Saturday, September 13, 2008
I like Alan Alda
True confessions time. I like Alan Alda. And I have for a very long time. Of course it started with M*A*S*H (that was fun to type with the asterisks) which my parents let me watch when I was a kid. They were probably reruns since I was eight when the series ended. I'm not about to let my kids watch a show about drinking, sex and violence even if it is funny. I remember a few Scientific American Frontiers and of course every crossword puzzle fan knows the words "Alan" and "Alda" fit so nicely in those intriguing little boxes. But I didn't like him because of his acting skills, his recognitions, or his comic ability. He is not even particularly good looking (sorry Mr. Alda). The thing that has always drawn me to him is his voice. I just love the timbre of his voice.

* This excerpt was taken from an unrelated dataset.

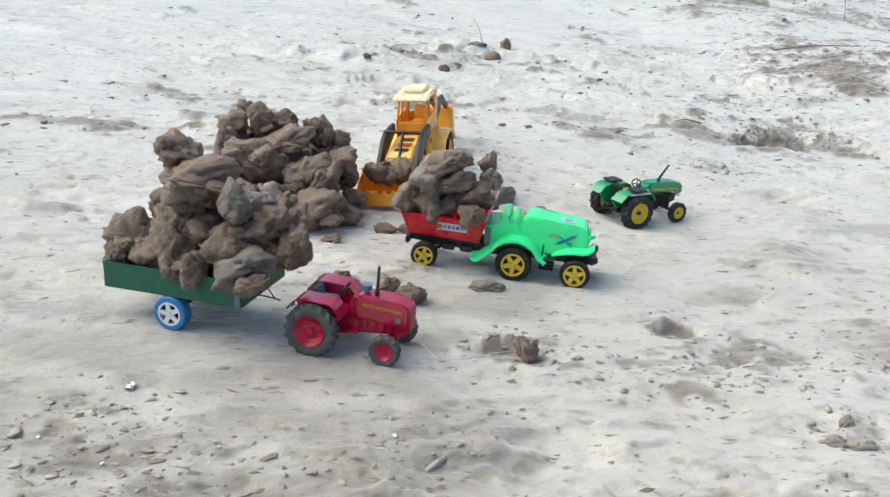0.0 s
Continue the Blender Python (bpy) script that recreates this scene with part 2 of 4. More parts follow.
def tube(points, radius, bm=None, seg=7, end=None):
    """A round cord through points, which may taper to the radius end."""
    bm = bm or bmesh.new()
    pts = [Vector(p) for p in points]
    rings = []
    for i, p in enumerate(pts):
        along = (pts[min(i + 1, len(pts) - 1)] - pts[max(i - 1, 0)]).normalized()
        side = along.cross(Vector((0.31, 0.17, 0.93))).normalized()
        up = along.cross(side)
        r = radius if end is None else radius + (end - radius) * i / (len(pts) - 1)
        rings.append([bm.verts.new(p + r * (math.cos(2 * math.pi * k / seg) * side + math.sin(2 * math.pi * k / seg) * up)) for k in range(seg)])
    for a, b in zip(rings, rings[1:]):
        for k in range(seg):
            bm.faces.new((a[k], a[(k + 1) % seg], b[(k + 1) % seg], b[k]))
    bm.faces.new(rings[0][::-1])
    bm.faces.new(rings[-1])
    return bm


def lathe(profile, centre=(0, 0, 0), seg=36, bm=None):
    """Turns (radius, y) points about a line along y through centre."""
    bm = bm or bmesh.new()
    cx, cy, cz = centre
    rings = []
    for k in range(seg):
        a = 2 * math.pi * k / seg
        rings.append([bm.verts.new((cx + r * math.cos(a), cy + y, cz + r * math.sin(a))) for r, y in profile])
    n = len(profile)
    for k in range(seg):
        a, b = rings[k], rings[(k + 1) % seg]
        for i in range(n - 1):
            bm.faces.new((a[i], b[i], b[i + 1], a[i + 1]))
    if profile[0] == profile[-1]:
        bmesh.ops.remove_doubles(bm, verts=[v for r in rings for v in (r[0], r[-1])], dist=1e-7)
    else:
        if profile[0][0] > 1e-5:
            bm.faces.new([r[0] for r in rings])
        if profile[-1][0] > 1e-5:
            bm.faces.new([r[-1] for r in rings][::-1])
    return bm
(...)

This summer I read Alda's two autobiographical books, Never Have Your Dog Stuffed and Things I Overheard While Talking to Myself. I decided I'd like to find out more about the man and not just admire his vocal chords. And you know what? I think I like him even more. The first book covers his life from childhood to the time of writing the book, the second book is a compilation of his favorite bits of speeches he has given over the years, from college graduations to funerals. The second book is a bit drier and does repeat a few stories from the first, but still enjoyable. I hate spoilers, even of biographies, but I will say I admire Alda for his passion to do what he feels is right, his endless curiosity about the world around him and his accomplishment of still being married to his first wife. I don't agree with Alda on every issue he describes in his books, but his enthusiasm is admirable. I also enjoyed his ability to write the way he thinks and speaks. It was easy to hear his voice as I read.
To totally immerse myself in the Alda experience, my dh and I have been borrowing M*A*S*H DVDs from the library. We watch 3 or 4 episodes a night. It's our little evening routine. (Don't tell the kids about the Oreos that are also part of the routine.) Having read the books Alda wrote some 30 years after first playing Hawkeye Pierce, I am amazed at how similar the character of his early career is to the real man of the books. If any of you read these books, tell me if you notice this too. Not the drinking and promiscuous parts, the parts that show empathy, the ability to find humor in dire situations, and to fight against discrimination and inequality.
This week I taught my kids a science unit about zooplankton. Part of the unit was to make little clay and toothpick sculptures of zooplankton. As the kids were racing their creations in a big pitcher of water to see which would sink slower I thought, "Hey, this is combining art and science just like Alan Alda said in his book that people should try to do." Maybe it wasn't really, but that is the thought I had.
So I guess I have strange taste in actors. Sure George Clooney, Johnny Depp, and Matt Damon are fun to look at. But who cares what they say? I'd rather listen to Alan Alda any day.